I mean, where else do you get that except for Buffalo?

The Bills come up a lot in your book. You pray for them to win the Super Bowl at a temple in Kyoto, and you end your book with a moving letter to your father. What would it mean for the Bills to finally win a Super Bowl?

You reference a story where you go through these gates in Japan and you have this opportunity to offer up a prayer to the deity of the mountain and it’s your one shot. I pray for the Bills to win the Super Bowl. That’s all I want and I choke up now talking about it.

What would it mean? All those years, all that trauma just off the shoulders of an entire community. And all those ghosts are celebrating. Oh, it’d be incredible. When I was doing the audiobook, it was the only time that we had to do multiple takes, because I was choking up, talking about the Bills winning the Super Bowl.

It’s one of those things you think about and you don’t want to jinx it, but I often think about what if that were to happen? What would that mean?

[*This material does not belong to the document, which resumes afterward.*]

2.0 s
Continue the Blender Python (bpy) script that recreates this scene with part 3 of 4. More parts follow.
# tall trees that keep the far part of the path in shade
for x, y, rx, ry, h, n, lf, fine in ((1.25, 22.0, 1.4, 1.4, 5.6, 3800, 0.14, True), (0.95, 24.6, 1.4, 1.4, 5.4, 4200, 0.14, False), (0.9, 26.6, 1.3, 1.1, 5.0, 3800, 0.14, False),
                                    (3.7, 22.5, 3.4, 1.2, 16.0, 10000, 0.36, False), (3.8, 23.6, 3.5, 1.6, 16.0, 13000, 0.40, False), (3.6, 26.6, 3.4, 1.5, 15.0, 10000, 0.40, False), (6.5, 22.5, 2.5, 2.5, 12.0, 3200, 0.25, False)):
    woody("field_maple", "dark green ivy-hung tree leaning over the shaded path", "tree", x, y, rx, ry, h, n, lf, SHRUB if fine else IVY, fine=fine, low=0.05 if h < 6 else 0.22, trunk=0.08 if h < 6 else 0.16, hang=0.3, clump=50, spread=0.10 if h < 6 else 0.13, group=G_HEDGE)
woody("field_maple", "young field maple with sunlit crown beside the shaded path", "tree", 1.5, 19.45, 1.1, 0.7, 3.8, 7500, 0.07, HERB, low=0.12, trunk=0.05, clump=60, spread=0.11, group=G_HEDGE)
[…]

After he died, you started covering Congress. We first met working for different TV news networks, and I noticed from our time on the Hill that members of Congress would mention your dad. It seemed like you were unable to escape it. How much was that part of leaving?

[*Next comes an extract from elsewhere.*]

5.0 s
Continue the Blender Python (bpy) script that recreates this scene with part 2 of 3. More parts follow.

I think it’s something that in the beginning it didn’t affect me that much, but after year six, seven, eight, it wore me down a bit. There were a lot of members of Congress that would call me Tim, every single time.

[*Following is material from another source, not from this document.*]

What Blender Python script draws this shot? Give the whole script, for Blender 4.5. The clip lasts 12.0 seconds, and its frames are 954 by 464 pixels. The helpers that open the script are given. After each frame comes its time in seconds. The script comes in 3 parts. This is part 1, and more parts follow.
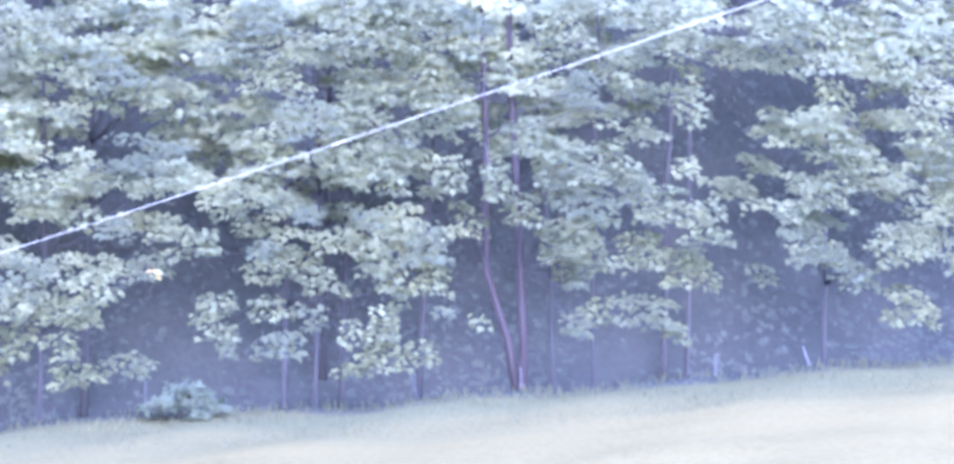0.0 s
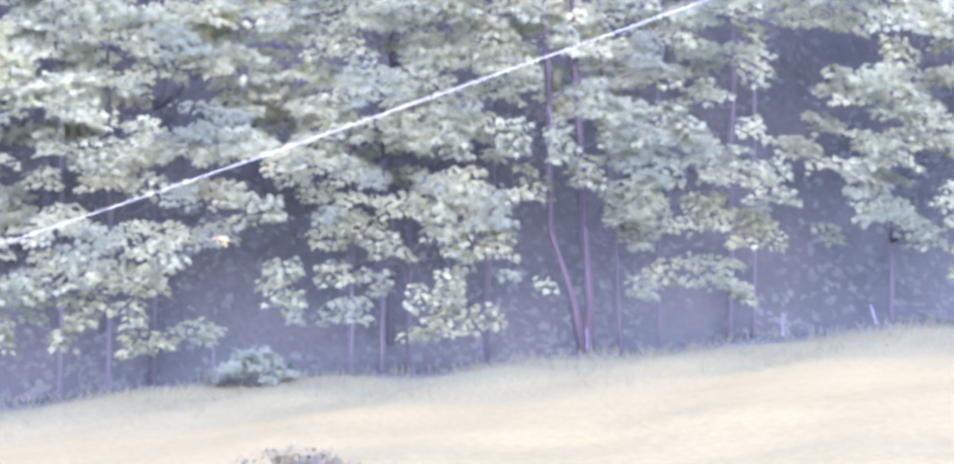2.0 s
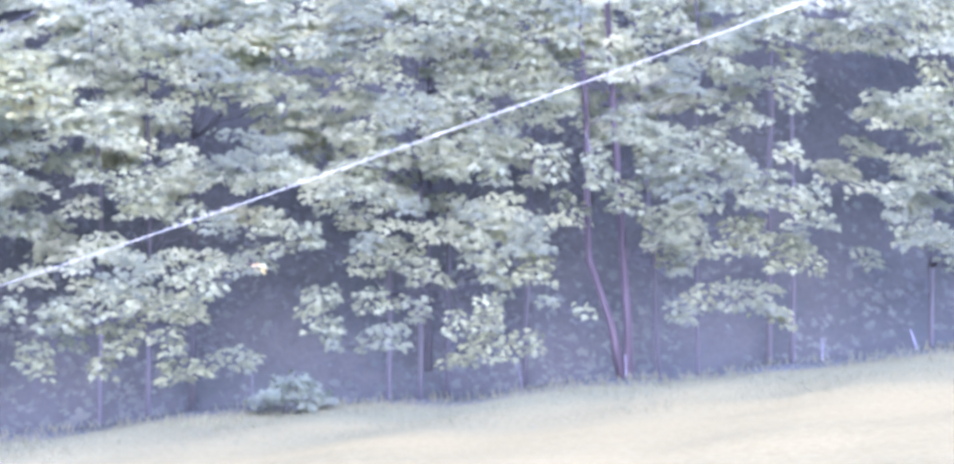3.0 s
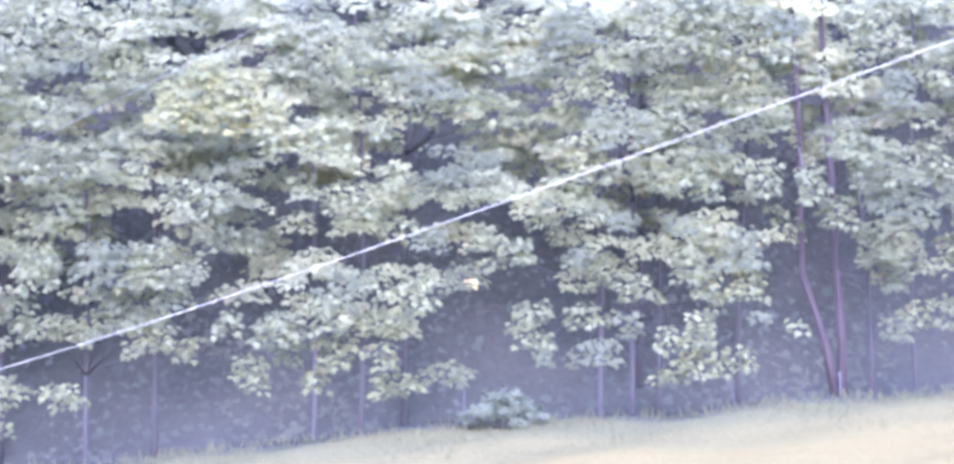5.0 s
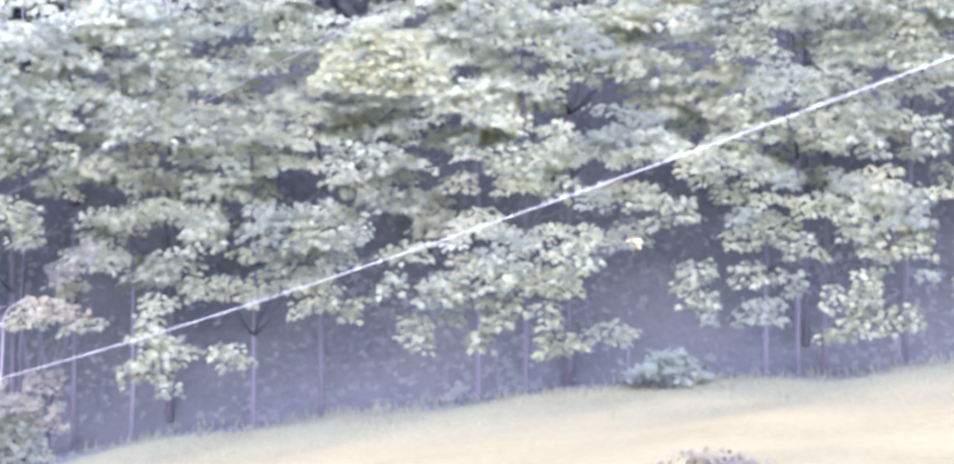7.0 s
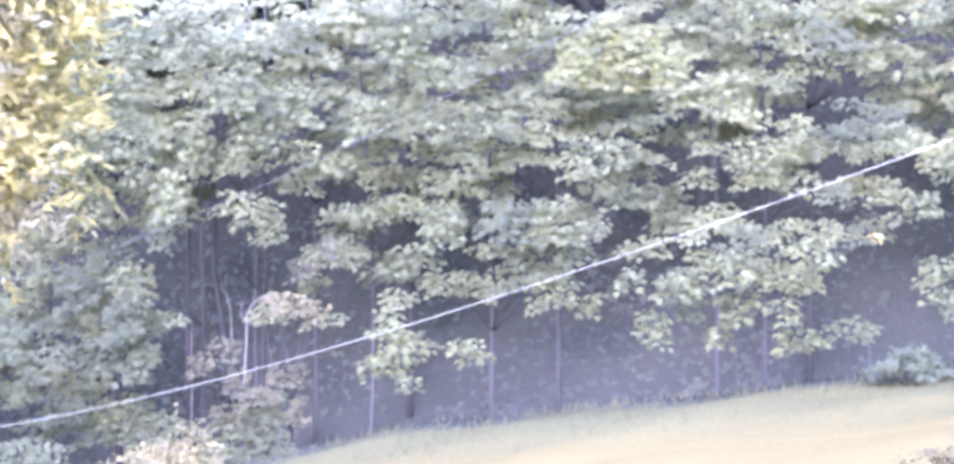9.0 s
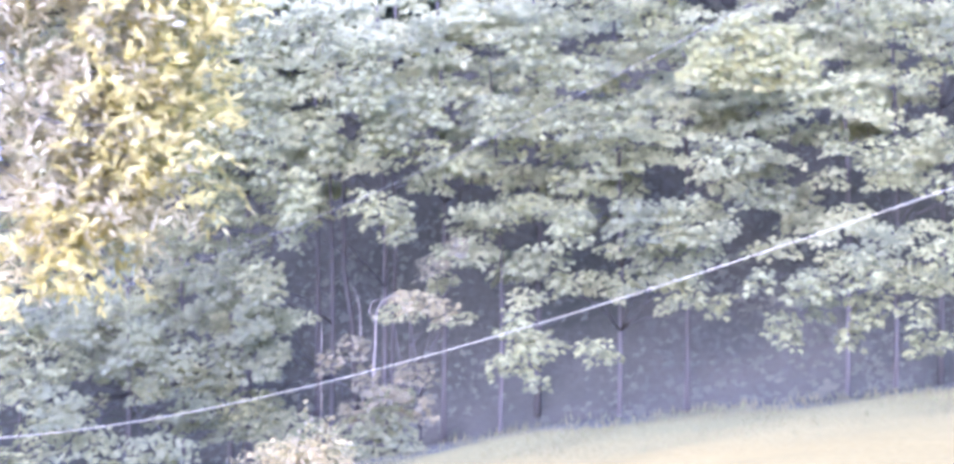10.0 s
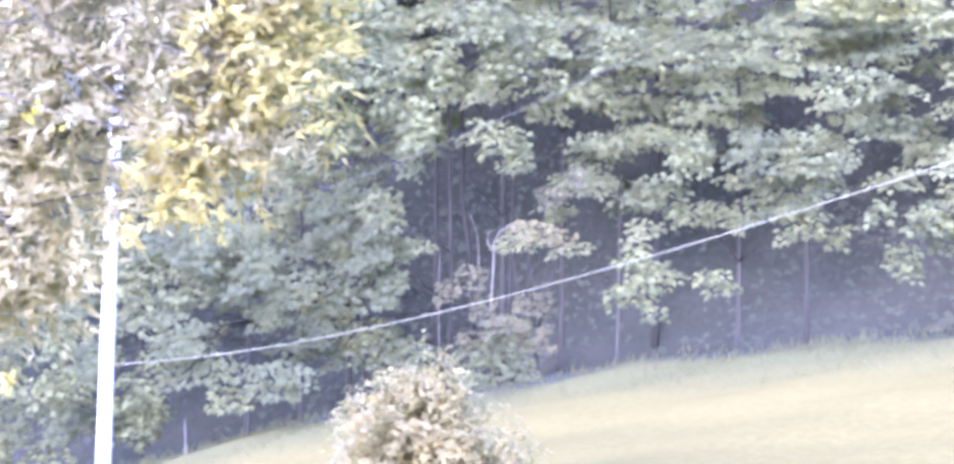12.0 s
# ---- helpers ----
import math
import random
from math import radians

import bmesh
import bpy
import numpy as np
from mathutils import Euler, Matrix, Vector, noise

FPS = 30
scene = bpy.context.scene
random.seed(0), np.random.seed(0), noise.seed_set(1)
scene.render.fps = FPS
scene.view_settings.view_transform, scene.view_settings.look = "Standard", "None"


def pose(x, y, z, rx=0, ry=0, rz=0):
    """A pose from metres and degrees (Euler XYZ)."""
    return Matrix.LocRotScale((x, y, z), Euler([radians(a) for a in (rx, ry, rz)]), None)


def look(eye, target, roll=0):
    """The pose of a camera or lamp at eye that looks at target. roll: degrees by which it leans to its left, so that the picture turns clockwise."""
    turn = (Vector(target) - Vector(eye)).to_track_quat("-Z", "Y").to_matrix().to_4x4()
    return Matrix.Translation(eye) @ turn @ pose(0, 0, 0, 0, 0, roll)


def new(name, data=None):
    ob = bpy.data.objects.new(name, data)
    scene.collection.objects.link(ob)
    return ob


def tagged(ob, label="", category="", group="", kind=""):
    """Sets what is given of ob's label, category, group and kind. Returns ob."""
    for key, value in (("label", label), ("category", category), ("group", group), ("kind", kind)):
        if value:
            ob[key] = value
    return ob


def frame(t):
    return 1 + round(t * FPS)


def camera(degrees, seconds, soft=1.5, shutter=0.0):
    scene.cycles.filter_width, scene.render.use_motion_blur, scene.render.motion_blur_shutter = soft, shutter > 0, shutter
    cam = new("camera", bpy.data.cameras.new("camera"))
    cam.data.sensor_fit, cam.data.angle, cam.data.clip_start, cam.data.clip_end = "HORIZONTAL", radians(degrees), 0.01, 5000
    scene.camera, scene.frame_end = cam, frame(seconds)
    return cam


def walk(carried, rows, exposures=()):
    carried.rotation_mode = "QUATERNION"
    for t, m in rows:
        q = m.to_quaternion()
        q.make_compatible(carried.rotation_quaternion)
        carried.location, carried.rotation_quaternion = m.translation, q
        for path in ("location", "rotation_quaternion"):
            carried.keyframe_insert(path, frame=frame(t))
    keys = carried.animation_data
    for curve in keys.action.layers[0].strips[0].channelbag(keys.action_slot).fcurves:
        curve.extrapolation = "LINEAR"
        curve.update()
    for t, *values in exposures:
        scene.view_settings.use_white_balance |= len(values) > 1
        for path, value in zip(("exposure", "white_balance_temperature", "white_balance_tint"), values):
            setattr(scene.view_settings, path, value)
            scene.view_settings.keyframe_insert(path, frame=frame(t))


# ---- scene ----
# The camera stands still at a high window and pans to its left.
cam = camera(24.0, 12.0, soft=3.6)
EYE = 5.0
ROWS = [
    (0.0, -12.000, 0.000, 0.000), (0.5, -11.487, 0.134, 0.313), (1.0, -11.152, -0.116, 0.359),
    (1.5, -11.021, -0.295, 0.539), (2.0, -10.342, -0.934, 0.796), (2.5, -10.346, -0.181, 0.905),
    (3.0, -9.384, -0.250, 1.088), (5.0, -4.002, 0.254, 1.097), (5.5, -2.648, 0.236, 1.032),
    (6.0, -1.666, -0.097, 1.197), (6.5, -0.658, -0.860, 1.395), (7.0, 0.185, -0.684, 1.457),
    (7.2, 0.845, -0.548, 1.608), (8.8, 5.461, -0.516, 1.623), (9.0, 6.247, -0.631, 1.616),
    (9.5, 7.752, -0.681, 1.512), (10.0, 9.534, -0.561, 1.397), (10.5, 10.574, -0.749, 1.243),
    (11.0, 11.355, -1.027, 1.140), (11.5, 11.710, -1.761, 1.177), (12.0, 12.588, -2.277, 1.220),
]
EXPOSURES = [(0.0, 4.11, 4230, 58), (0.5, 4.12, 4400, 60), (1.0, 4.15, 4465, 61), (2.0, 4.18, 4565, 62), (2.5, 4.17, 4495, 61), (3.0, 4.16, 4465, 60),
             (5.0, 4.21, 4565, 62), (7.0, 4.25, 4665, 62), (9.5, 4.28, 4675, 62), (12.0, 4.26, 4645, 58)]
walk(cam, [(t, pose(0, 0, EYE, 0, 0, yaw) @ pose(0, 0, 0, pitch) @ pose(0, 0, 0, 0, roll) @ pose(0, 0, 0, 90))
           for t, yaw, pitch, roll in ROWS], EXPOSURES)

# ---- light: a hazy summer sky and one high sun ----
SUN_UP, SUN_SIDE = 34.0, 172.0      # height of the sun, and how far it stands to the left of straight ahead
world = bpy.data.worlds.new("sky")
scene.world = world
world.use_nodes = True
sky = world.node_tree.nodes.new("ShaderNodeTexSky")
sky.sky_type, sky.sun_disc = "NISHITA", False
sky.sun_elevation, sky.sun_rotation = radians(SUN_UP), radians(-SUN_SIDE)
sky.air_density, sky.dust_density = 1.0, 1.0
backing = world.node_tree.nodes["Background"]
backing.inputs["Strength"].default_value = 0.15
world.node_tree.links.new(sky.outputs[0], backing.inputs["Color"])
sun = new("sun", bpy.data.lights.new("sun", "SUN"))
sun.data.energy, sun.data.angle, sun.data.color = 0.6, radians(56.0), (1.0, 0.94, 0.86)
sun_way = Vector((-math.sin(radians(SUN_SIDE)) * math.cos(radians(SUN_UP)),
                  math.cos(radians(SUN_SIDE)) * math.cos(radians(SUN_UP)), math.sin(radians(SUN_UP))))
sun.matrix_world = look(sun_way * 60, (0, 0, 0))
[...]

I think the shadow was always looming to some degree, but it’s important to state that for some time I was comfortable in that shadow because I felt it was my duty to live up to it.

But as I aged and I got closer to turning 30, I began to have real concerns about who was I, independent of that legacy, independent of my last name.

Did I know who I was? And to be honest with you, I really didn’t. That’s when I decided to leave media. It was then-Speaker of the House John Boehner who helped push me to leave and embark on this journey.

In your book, you write about seeing signs from your father throughout your travel journey. What was one of those moments?

After I had started writing the book, I realized that I was missing something. There was a voice in my head that said, “You must go to the Holy Land.” (Russert is Catholic). You can’t have seen the world and have not gone to the Holy Land. So, I went, seeking some form of clarity.

I am at the Church of the Holy Sepulcher in Jerusalem, which is Christ’s Tomb, looking to have a cathartic moment. I have a deeply profound spiritual experience while there, but I’m still feeling a little bit lost. I walk out of that church and I’m trying to figure out what to do and to look for a sign.

It’s nighttime and all the stores are basically closed, but there’s a guy on the street selling a Buffalo Bills yarmulke. I buy it and go to the Western Wall. I won’t give away the end of the book, but it is essentially a monumental moment for me.

This Father’s Day will be 15 years since your dad passed. You write how the 10-year anniversary was particularly difficult and emotional. How has it changed these past few years?

I think one of the things you see in the journey is that I gravitate toward places of comfort — and sports is often a place of comfort. I write in the book about seeing the remnants of the atomic bomb in Hiroshima, Japan, and then ending up at a Hiroshima [Toyo] Carp baseball game, because that brings me joy.

I write about going to the World Cup in Russia and seeing a Russian father and son connecting and imagining a moment between my father and me.

On those days that are difficult, you put yourself in positions of joy or places of joy, whether it’s going to that baseball game or remembering all those happy, wonderful times.

That’s what I’ll do on Father’s Day. It’s one of those things where I used to sit in the emotions of, “Oh gosh, he’s gone.” Now I’m much more at a place where I’m so appreciative for the 22 years that I had. And most importantly, the last thing in the world that he would ever want me to do is to be so sad and upset all the time.

I think that’s something that we come to realize after years and years of sitting in grief, is that he would want you to be happy. He would want you to have that sausage, have that beer, cheer on the Nationals, and toast him. And that’s a good day.